D’abord enregistrée au piano en 1977 ou en 1978 sur un petit enregistreur à cassettes, Now and Then n’était qu’un simple démo fait par John Lennon, une façon de préserver une chanson en attendant de l’enregistrer convenablement dans un studio.
Un essai raté en 1995
En 1994, alors que les trois derniers Beatles épluchaient leurs archives pour le projet documentaire The Beatles Anthology, Yoko Ono donna une cassette contenant quelques chansons à Paul McCartney, Ringo Starr et George Harrison.
Deux pièces avaient alors été retravaillées par les Beatles, et lancées en même temps que Beatles Anthology: Free as a Bird et Real Love.

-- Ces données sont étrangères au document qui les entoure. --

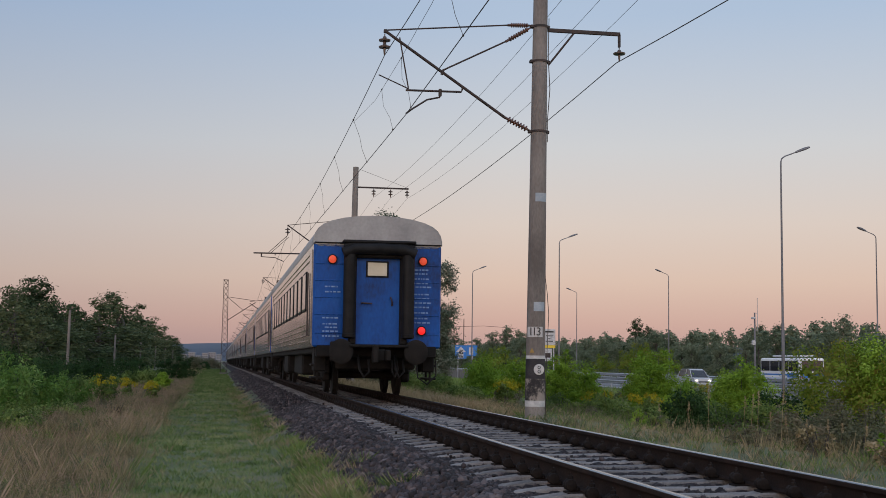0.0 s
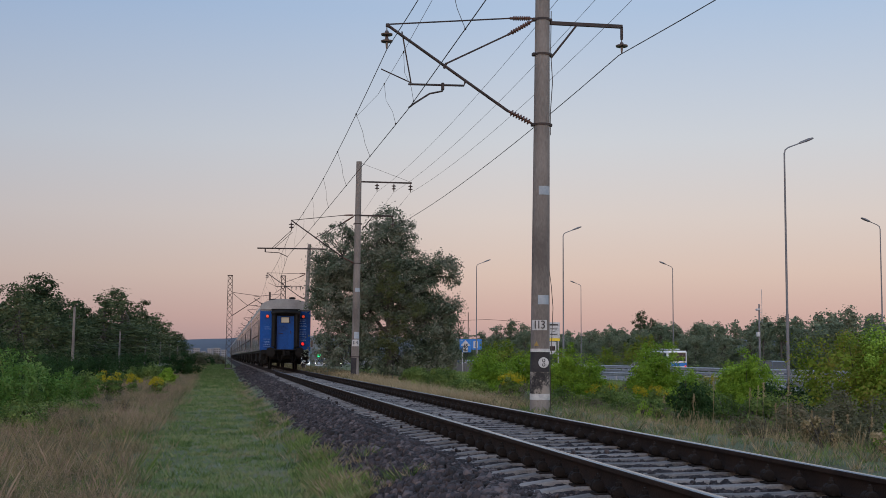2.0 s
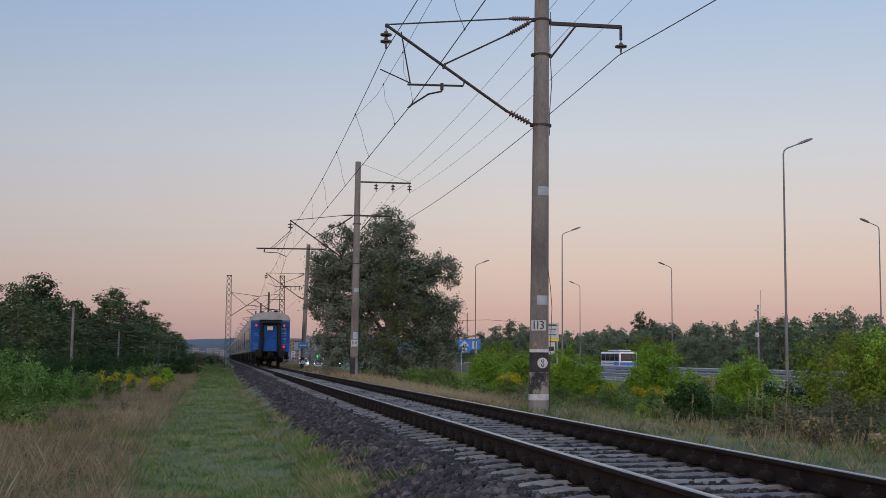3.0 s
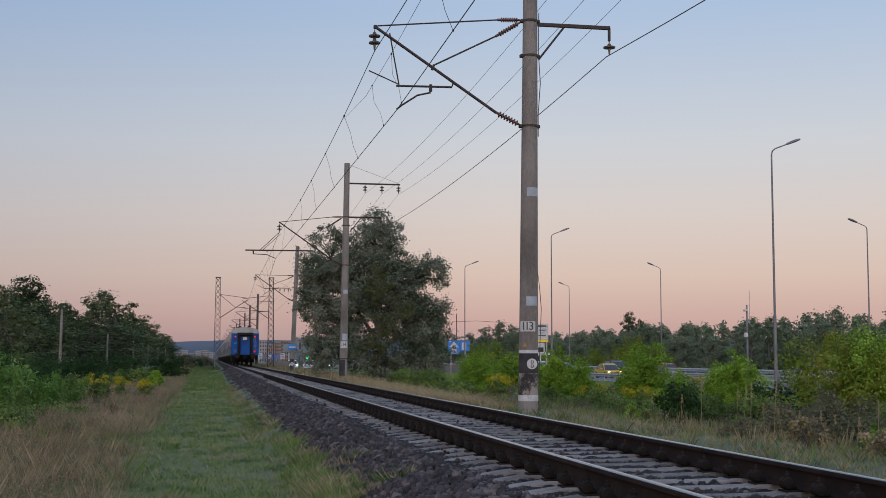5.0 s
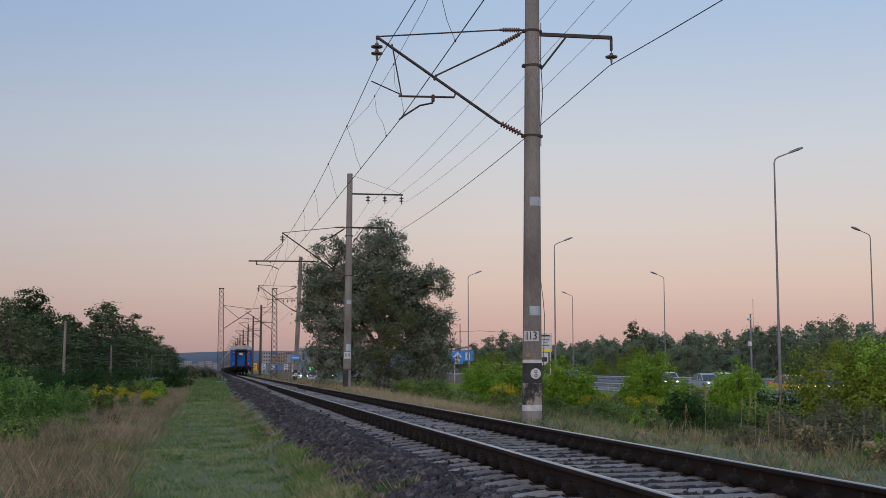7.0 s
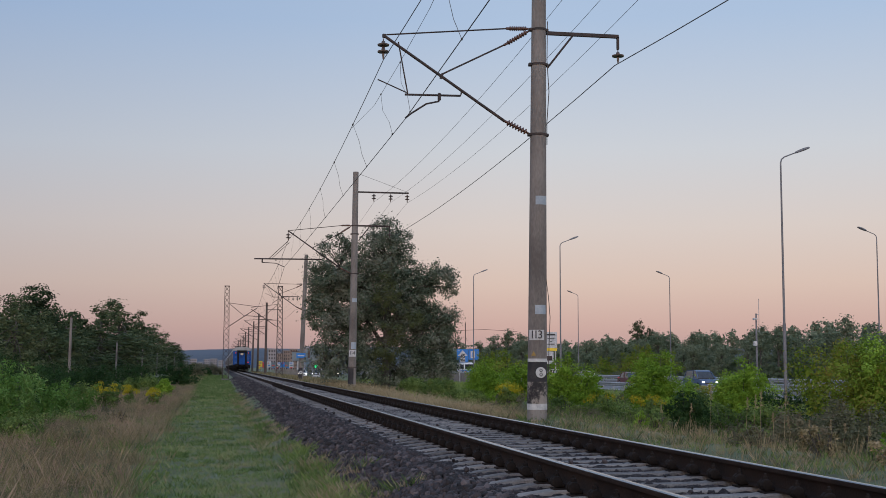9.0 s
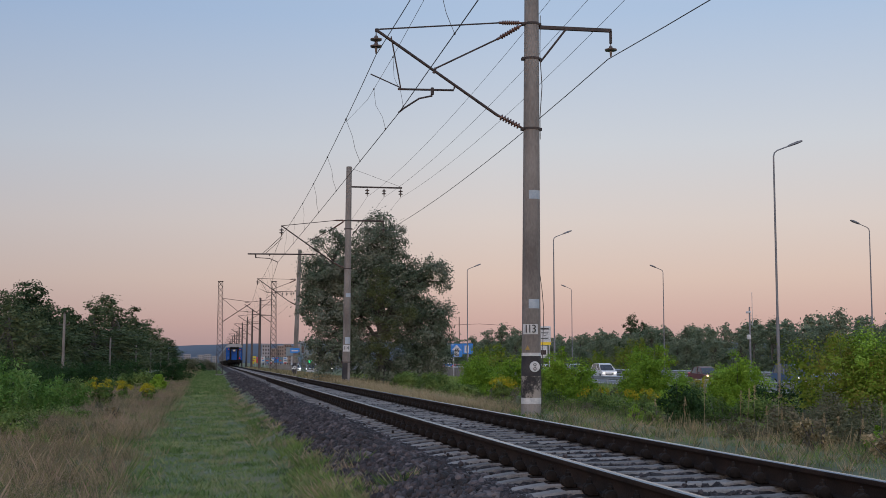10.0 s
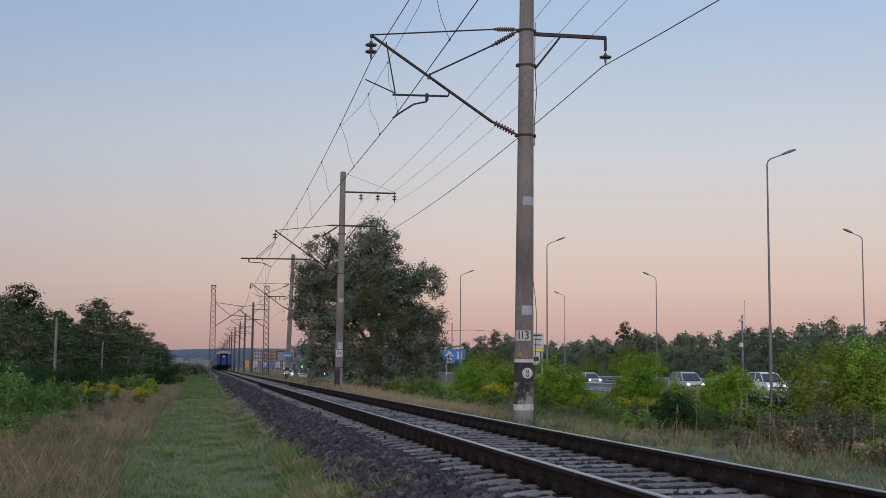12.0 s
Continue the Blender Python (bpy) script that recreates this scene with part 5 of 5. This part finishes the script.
def bogie(parent, y):
    b = new("bogie")
    b.parent = parent
    b.location.y = y
    tagged(b, "sooty four-wheel bogie")
    s = Shape()
    for sx in (-1.0, 1.0):
        s.box((sx, 0, 0.62), (0.16, 3.3, 0.22), 0.04)
        for yy in (-1.2, 1.2):
            s.box((sx, yy, 0.48), (0.24, 0.36, 0.34), 0.05)
            s.lathe((sx, yy - 0.28, 0.55), (0, 0, 1), [(0, 0.11), (0.3, 0.11)], 10)
            s.lathe((sx, yy + 0.28, 0.55), (0, 0, 1), [(0, 0.11), (0.3, 0.11)], 10)
    s.box((0, 0, 0.75), (2.2, 0.5, 0.3), 0.05)
    s.make("bogie_frame", M_UNDER, b)
    wheelset(b, -1.2)
    wheelset(b, 1.2)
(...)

Une troisième chanson avait aussi été travaillée par les Beatles: Now and Then. La qualité du démo était toutefois inférieure aux autres: le son grichait, une télé allumée pouvait être entendue en arrière-plan et, surtout, la mélodie du piano était trop forte par rapport à la voix, ce qui limitait beaucoup les possibilités. «Chaque fois qu’on voulait entendre la voix de John, le piano devenait trop fort», se rappelle Paul McCartney, dans un court documentaire sur la création de Now and Then.
À l’époque, les trois Beatles avaient fini par abandonner le projet.
Une nouvelle technologie développée pour Get Back change la donne
Le réalisateur Peter Jackson, connu notamment pour la trilogie Le seigneur des anneaux, a lancé en 2021 The Beatles: Get Back, une série documentaire montée à partir de 150 heures d’enregistrements audio et de 60 heures de films enregistrés lors de la création de l’album Get Back des Beatles.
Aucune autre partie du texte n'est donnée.